## YOUR TASK
Begin with the line that contains "scene.camera, scene.frame_end = cam, frame(seconds)" and continue down through the line that contains "scene.view_settings.keyframe_insert(path, frame=frame(t))"; reproduce those lines exactly and only those.

-- begin EXTRACTED MATERIAL --

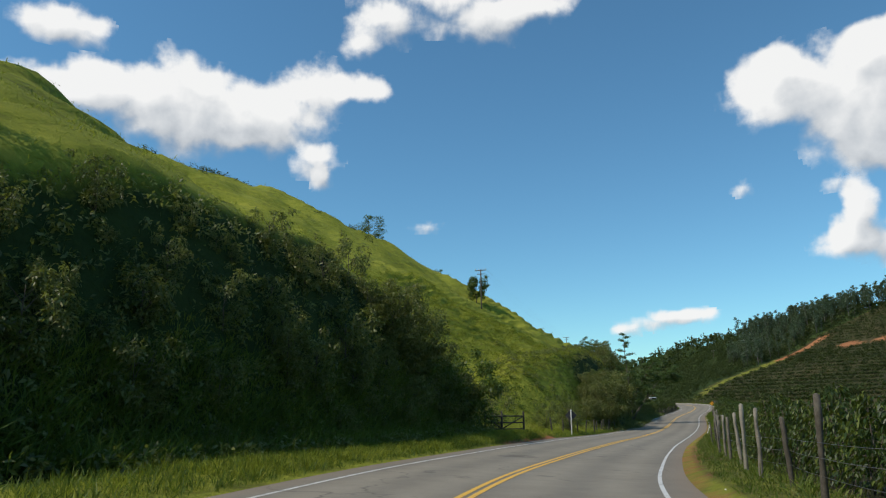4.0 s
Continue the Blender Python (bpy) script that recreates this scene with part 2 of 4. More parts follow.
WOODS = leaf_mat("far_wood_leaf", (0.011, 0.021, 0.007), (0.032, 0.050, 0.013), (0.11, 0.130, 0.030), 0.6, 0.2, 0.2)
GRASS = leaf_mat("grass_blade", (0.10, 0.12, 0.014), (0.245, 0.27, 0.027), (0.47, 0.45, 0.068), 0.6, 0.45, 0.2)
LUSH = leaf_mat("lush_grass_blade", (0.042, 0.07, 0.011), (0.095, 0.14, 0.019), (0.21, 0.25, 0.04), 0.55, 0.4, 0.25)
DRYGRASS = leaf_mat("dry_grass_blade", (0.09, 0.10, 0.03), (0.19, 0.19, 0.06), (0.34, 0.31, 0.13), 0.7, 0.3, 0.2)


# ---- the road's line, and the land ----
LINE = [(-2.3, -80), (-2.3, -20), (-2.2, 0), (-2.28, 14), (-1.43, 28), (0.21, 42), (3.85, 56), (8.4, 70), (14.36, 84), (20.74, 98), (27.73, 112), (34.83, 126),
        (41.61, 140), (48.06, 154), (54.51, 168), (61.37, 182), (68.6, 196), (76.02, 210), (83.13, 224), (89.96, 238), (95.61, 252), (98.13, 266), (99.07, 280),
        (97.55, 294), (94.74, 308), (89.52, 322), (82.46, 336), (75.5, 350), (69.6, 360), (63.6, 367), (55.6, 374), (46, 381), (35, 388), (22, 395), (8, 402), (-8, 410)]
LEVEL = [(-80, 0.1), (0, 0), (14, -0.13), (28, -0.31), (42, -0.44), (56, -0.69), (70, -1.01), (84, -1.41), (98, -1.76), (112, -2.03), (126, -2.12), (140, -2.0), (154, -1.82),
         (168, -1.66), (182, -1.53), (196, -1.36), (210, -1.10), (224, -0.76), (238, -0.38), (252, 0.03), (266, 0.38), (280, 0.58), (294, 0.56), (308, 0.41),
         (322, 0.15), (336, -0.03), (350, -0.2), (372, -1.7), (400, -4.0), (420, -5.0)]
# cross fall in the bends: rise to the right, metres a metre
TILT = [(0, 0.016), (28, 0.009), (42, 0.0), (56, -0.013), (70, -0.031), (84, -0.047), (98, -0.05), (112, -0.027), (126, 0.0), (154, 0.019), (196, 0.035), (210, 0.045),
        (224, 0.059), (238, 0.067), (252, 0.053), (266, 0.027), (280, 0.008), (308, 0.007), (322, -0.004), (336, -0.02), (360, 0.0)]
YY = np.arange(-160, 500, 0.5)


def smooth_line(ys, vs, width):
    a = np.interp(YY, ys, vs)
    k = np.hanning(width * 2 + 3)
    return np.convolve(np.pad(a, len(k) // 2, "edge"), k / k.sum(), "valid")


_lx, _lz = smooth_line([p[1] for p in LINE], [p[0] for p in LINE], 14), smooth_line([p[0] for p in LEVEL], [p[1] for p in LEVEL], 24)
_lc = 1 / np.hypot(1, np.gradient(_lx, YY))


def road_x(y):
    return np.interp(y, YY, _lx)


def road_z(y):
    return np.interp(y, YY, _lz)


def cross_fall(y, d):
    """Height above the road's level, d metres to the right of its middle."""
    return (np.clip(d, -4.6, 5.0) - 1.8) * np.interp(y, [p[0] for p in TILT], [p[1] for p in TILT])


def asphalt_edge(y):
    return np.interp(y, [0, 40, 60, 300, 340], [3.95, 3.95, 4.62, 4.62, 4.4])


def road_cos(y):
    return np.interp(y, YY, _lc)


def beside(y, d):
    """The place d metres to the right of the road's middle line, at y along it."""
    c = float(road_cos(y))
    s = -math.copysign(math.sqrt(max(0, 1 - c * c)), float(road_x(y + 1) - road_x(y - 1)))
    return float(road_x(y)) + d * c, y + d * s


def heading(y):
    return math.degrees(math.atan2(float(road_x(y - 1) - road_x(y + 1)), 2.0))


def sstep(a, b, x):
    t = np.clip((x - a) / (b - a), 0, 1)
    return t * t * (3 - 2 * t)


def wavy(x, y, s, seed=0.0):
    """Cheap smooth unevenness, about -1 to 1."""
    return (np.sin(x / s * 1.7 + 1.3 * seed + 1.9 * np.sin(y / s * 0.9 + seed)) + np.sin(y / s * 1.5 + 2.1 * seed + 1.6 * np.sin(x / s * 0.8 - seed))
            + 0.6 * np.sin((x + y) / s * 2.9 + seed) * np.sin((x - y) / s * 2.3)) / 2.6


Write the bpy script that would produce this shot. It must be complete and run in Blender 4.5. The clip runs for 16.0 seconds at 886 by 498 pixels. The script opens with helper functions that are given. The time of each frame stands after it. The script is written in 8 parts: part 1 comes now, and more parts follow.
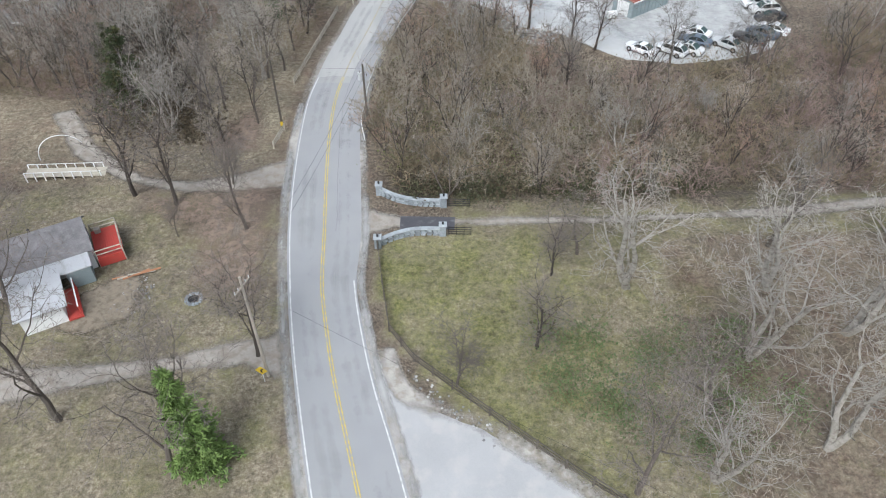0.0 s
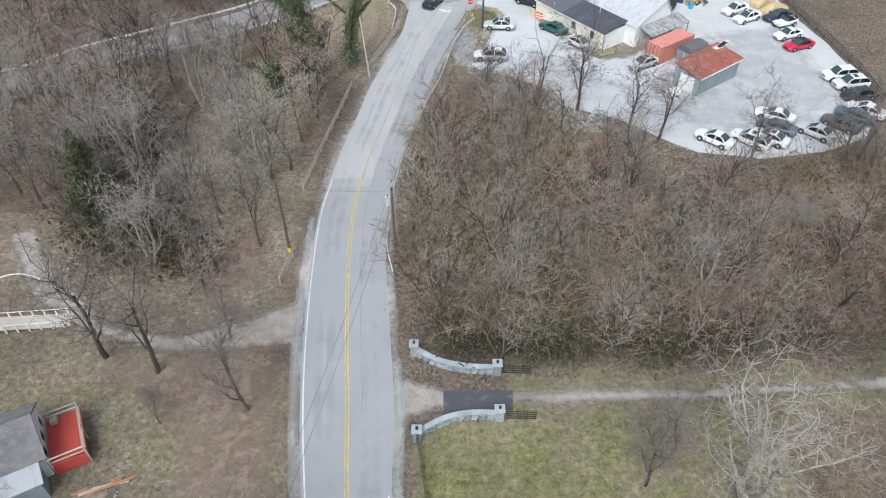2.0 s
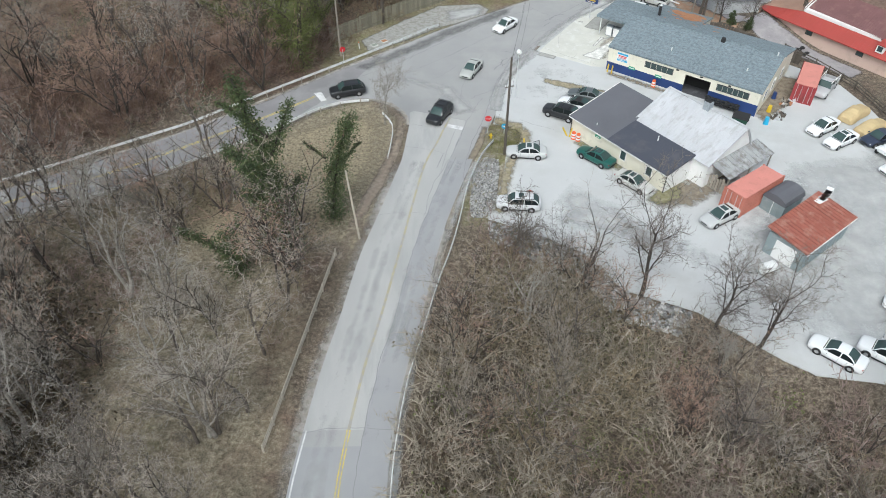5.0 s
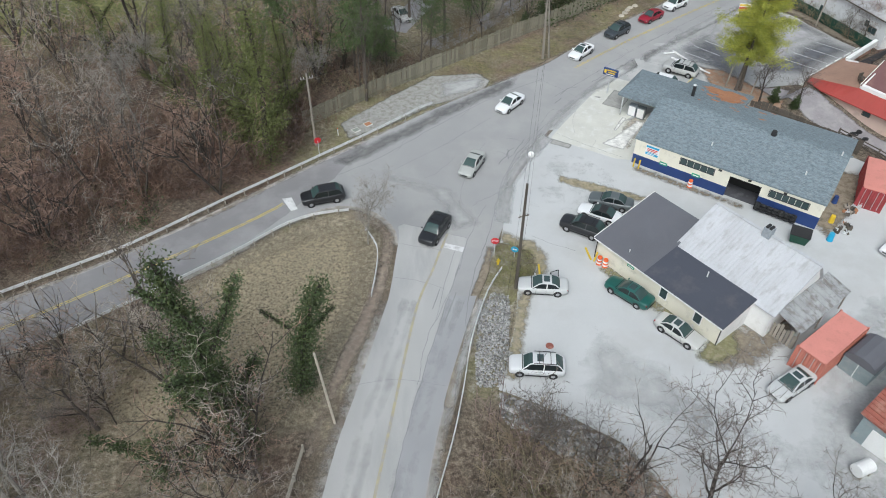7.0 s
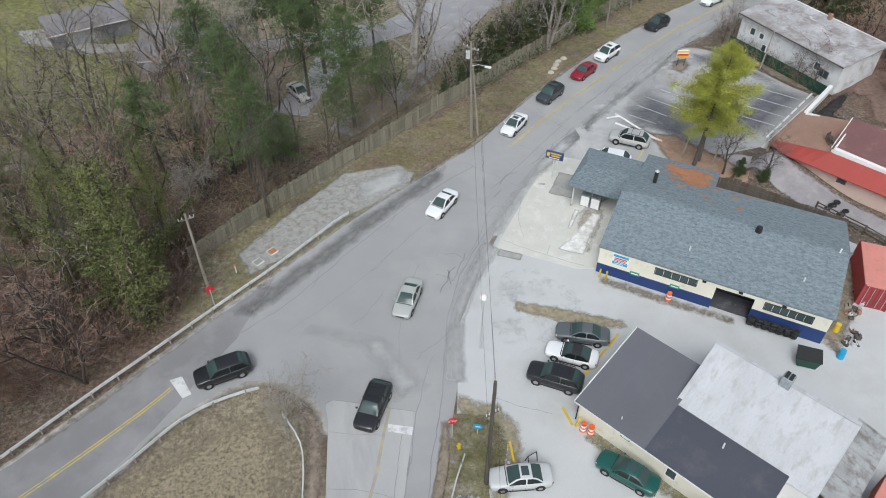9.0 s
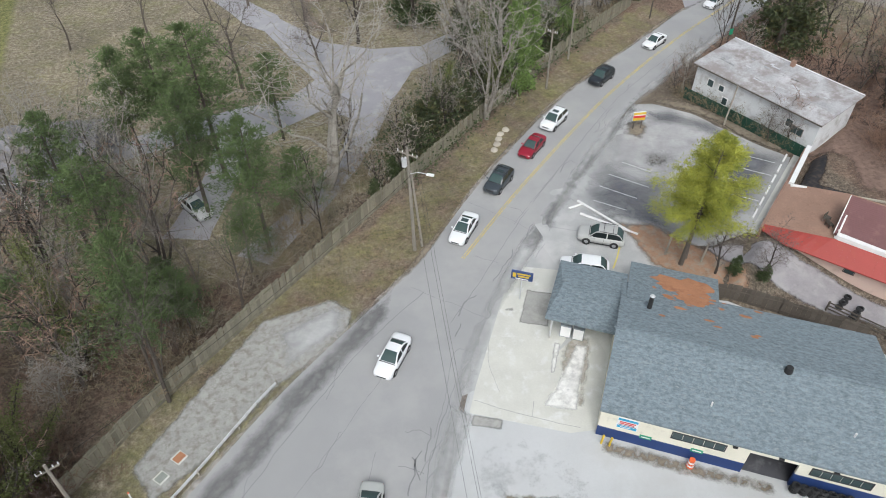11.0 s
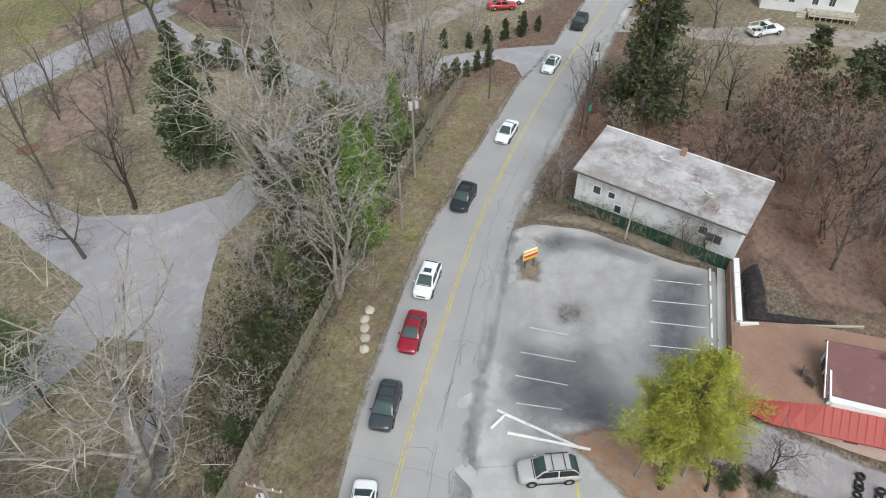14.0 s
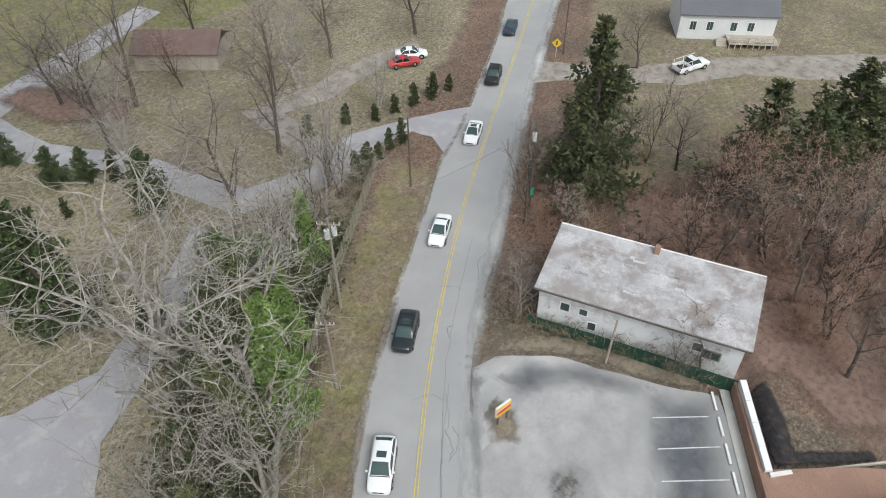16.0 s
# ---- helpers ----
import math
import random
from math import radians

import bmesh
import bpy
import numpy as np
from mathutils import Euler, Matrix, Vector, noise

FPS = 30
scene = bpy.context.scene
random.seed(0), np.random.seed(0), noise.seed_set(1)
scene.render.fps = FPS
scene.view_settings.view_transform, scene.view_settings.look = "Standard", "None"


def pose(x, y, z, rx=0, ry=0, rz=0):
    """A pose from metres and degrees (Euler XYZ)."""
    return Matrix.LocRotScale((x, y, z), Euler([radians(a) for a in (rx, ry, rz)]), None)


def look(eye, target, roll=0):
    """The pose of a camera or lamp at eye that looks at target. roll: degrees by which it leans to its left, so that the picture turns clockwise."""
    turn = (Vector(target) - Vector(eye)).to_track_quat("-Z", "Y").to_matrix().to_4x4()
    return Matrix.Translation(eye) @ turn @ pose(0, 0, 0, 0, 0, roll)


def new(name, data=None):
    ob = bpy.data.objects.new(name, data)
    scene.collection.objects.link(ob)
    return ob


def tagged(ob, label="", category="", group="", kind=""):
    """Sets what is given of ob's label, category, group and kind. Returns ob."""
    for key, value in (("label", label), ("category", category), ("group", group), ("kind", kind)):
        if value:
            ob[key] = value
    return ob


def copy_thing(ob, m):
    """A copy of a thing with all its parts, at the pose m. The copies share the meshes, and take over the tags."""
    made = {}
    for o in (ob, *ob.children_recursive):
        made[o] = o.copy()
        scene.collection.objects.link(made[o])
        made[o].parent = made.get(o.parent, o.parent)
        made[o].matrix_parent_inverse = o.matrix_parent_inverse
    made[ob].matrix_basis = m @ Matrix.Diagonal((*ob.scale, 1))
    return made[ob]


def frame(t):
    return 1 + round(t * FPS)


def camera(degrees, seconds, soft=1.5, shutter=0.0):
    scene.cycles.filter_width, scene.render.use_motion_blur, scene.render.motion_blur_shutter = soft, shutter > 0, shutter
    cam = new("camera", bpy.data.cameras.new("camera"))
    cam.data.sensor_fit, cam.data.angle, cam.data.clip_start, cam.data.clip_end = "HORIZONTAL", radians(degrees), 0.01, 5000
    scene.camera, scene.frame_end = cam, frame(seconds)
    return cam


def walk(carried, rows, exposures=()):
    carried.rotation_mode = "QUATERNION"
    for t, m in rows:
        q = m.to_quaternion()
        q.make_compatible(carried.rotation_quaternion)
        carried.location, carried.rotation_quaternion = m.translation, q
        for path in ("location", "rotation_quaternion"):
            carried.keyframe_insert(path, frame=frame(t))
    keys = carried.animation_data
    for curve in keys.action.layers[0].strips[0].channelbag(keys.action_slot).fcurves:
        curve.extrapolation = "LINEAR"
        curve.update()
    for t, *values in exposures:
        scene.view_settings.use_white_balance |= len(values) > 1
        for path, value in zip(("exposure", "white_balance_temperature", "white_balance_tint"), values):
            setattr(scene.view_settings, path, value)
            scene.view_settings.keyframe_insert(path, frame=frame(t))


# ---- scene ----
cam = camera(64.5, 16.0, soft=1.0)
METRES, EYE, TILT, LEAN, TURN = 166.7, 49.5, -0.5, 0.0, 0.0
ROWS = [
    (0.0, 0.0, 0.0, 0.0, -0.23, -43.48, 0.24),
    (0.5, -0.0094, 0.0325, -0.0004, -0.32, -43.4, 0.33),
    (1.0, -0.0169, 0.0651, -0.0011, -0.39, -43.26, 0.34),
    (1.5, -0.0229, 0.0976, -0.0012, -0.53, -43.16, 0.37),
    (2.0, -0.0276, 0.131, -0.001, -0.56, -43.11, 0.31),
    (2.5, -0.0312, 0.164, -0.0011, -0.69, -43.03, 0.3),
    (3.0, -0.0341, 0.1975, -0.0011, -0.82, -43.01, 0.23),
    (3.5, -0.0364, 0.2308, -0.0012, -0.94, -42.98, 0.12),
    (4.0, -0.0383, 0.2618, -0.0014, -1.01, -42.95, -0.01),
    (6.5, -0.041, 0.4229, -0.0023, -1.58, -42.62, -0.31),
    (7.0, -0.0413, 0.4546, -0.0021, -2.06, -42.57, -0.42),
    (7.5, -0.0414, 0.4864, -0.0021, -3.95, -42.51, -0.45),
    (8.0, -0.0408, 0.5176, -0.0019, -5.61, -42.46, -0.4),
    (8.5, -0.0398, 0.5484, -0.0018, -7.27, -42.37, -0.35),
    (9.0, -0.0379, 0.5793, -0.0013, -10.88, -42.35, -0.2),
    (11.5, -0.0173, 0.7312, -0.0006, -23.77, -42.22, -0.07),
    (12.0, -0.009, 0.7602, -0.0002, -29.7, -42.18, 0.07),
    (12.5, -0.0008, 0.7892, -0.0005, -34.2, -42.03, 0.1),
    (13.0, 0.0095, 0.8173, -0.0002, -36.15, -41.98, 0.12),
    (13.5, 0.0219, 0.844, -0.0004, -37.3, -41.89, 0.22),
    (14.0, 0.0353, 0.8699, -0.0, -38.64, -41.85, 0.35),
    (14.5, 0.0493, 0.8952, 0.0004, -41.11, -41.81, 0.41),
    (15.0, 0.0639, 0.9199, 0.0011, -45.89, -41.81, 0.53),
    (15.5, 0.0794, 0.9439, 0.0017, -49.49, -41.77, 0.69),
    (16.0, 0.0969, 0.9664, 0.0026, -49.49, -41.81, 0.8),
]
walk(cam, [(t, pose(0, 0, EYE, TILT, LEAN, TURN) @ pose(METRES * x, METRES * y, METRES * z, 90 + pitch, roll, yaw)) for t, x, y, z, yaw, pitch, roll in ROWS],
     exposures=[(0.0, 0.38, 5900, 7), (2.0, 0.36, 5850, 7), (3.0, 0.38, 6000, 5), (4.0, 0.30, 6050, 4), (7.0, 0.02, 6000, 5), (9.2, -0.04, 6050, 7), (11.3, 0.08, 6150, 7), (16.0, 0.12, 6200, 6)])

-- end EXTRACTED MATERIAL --

## CORRECT RESPONSE
    scene.camera, scene.frame_end = cam, frame(seconds)
    return cam


def walk(carried, rows, exposures=()):
    carried.rotation_mode = "QUATERNION"
    for t, m in rows:
        q = m.to_quaternion()
        q.make_compatible(carried.rotation_quaternion)
        carried.location, carried.rotation_quaternion = m.translation, q
        for path in ("location", "rotation_quaternion"):
            carried.keyframe_insert(path, frame=frame(t))
    keys = carried.animation_data
    for curve in keys.action.layers[0].strips[0].channelbag(keys.action_slot).fcurves:
        curve.extrapolation = "LINEAR"
        curve.update()
    for t, *values in exposures:
        scene.view_settings.use_white_balance |= len(values) > 1
        for path, value in zip(("exposure", "white_balance_temperature", "white_balance_tint"), values):
            setattr(scene.view_settings, path, value)
            scene.view_settings.keyframe_insert(path, frame=frame(t))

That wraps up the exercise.